Several parents and local business leaders interviewed by Ballotpedia and the St. Joseph News-Press indicated they were either reluctant to support the levy or in opposition to it because of their lack of trust in district leadership. In an interview, former acting superintendent Jake Long insisted that the administration was optimistic about the levy's chances at the ballot box.
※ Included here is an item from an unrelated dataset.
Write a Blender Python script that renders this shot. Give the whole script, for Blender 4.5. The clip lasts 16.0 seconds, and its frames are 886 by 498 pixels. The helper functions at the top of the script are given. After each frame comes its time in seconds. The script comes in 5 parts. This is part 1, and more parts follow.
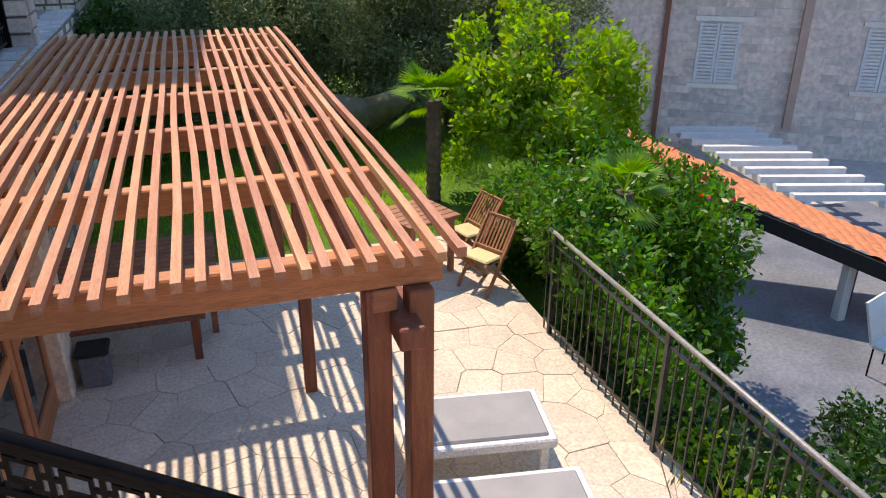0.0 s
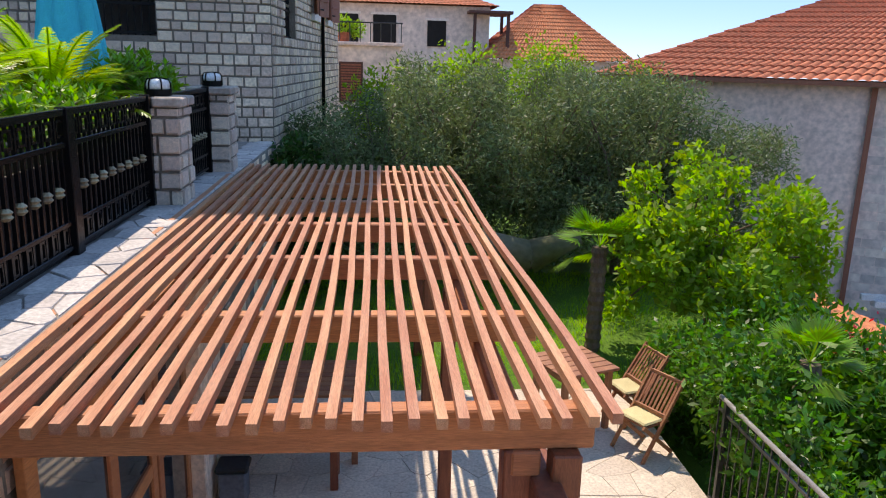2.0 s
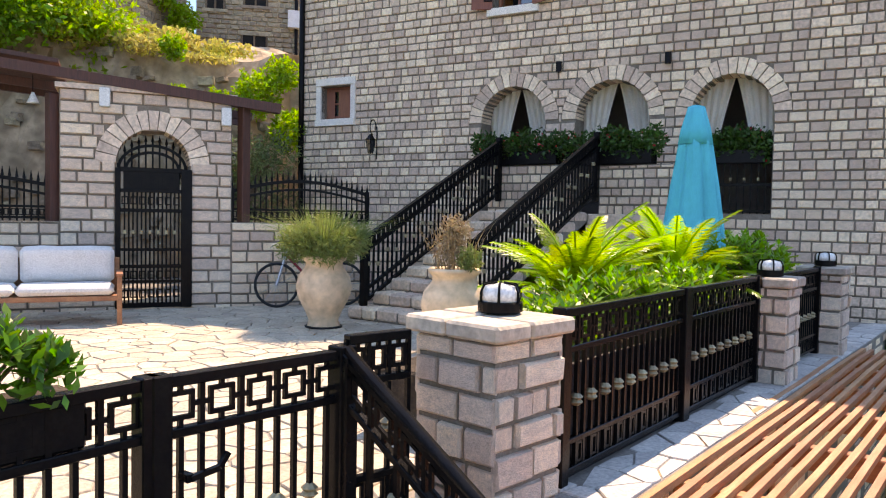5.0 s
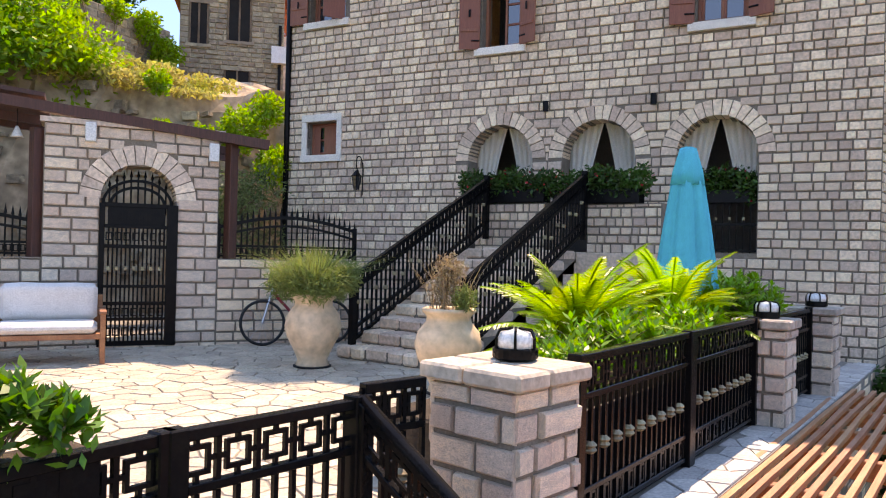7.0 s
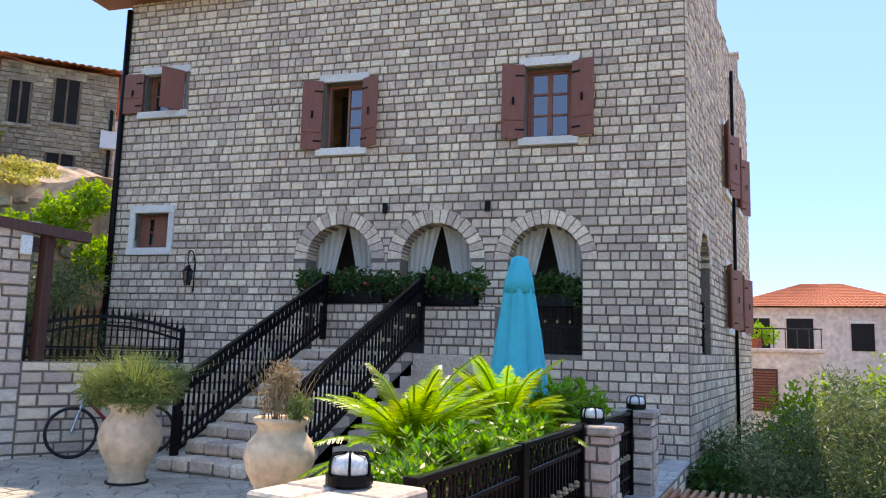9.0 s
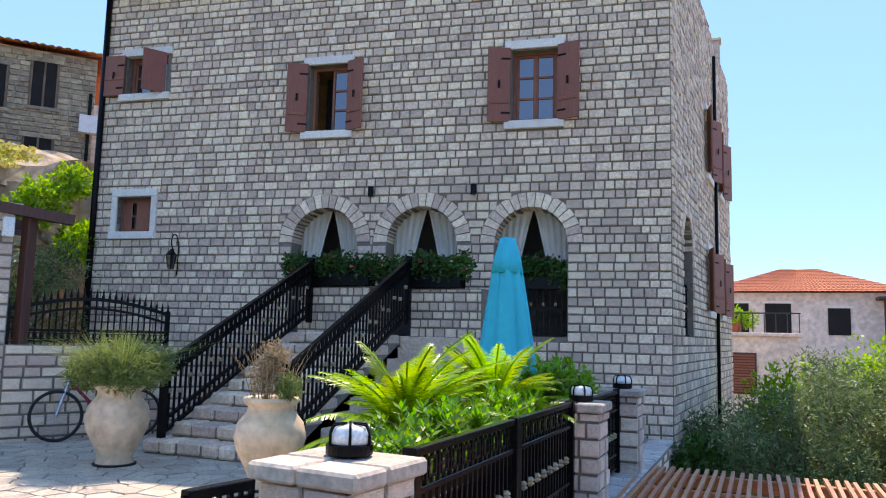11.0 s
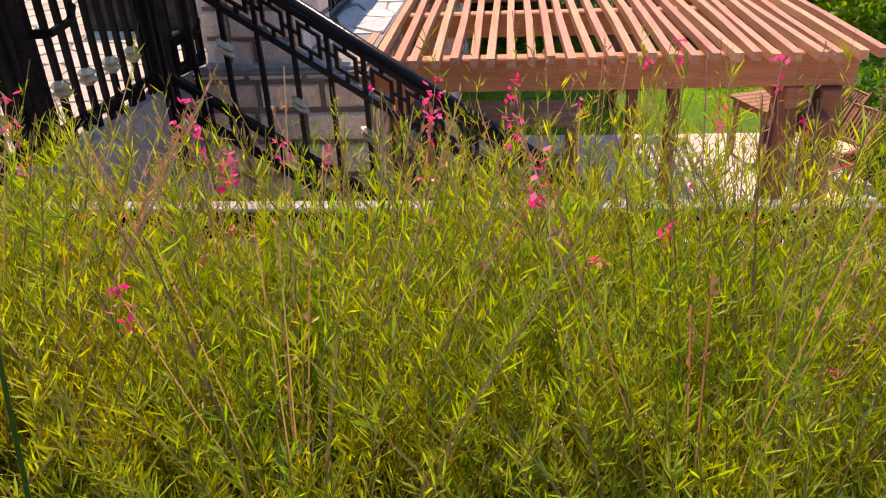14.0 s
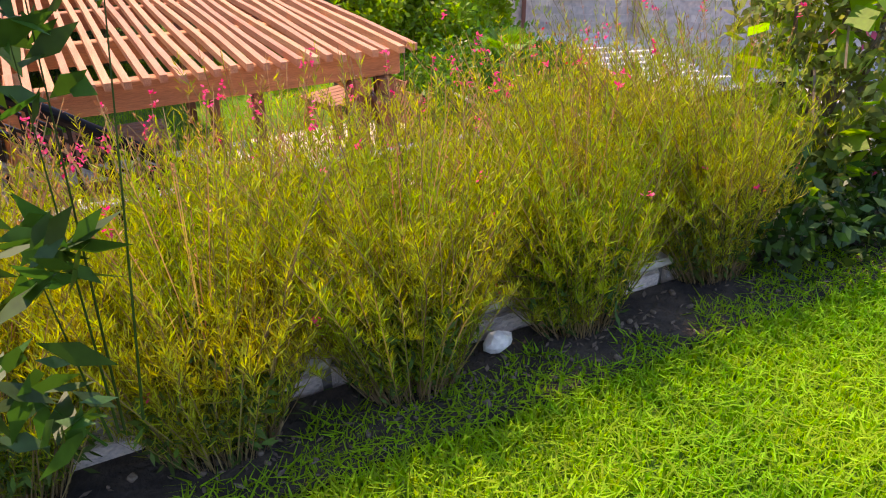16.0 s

Long added that even if the levy were unsuccessful, it would not impact the district until the 2015-2016 school year.[11] Had the levy been put to the voters and failed, district teacher Jeff Leake predicted that it would have had a significant classroom impact on the education given to students.

Though the estimated $40 million in unapproved stipends accounts for only a very small fraction of the district's expenditures over the past four years, it's clear the scandal has damaged not just the district's reputation, but also its finances. The fact that the board declined to put the levy before voters is just one example. In February 2013, the board voted to cut $3.07 million from the next year’s school budget. That year, unbeknownst to board members, $3.8 million in unapproved stipends was distributed to select administrators.[12]

The school district also paid $450,000 to its Chief Financial Officer, Beau Musser, settling a slander lawsuit Musser brought against the district after he was wrongfully accused of sexual misconduct and put on paid administrative leave for nearly eight months. This figure, again, is a mere drop in the bucket of the district's revenue and expenditures. Nevertheless, it's a drop that does not go toward furthering the education of the students in St. Joseph.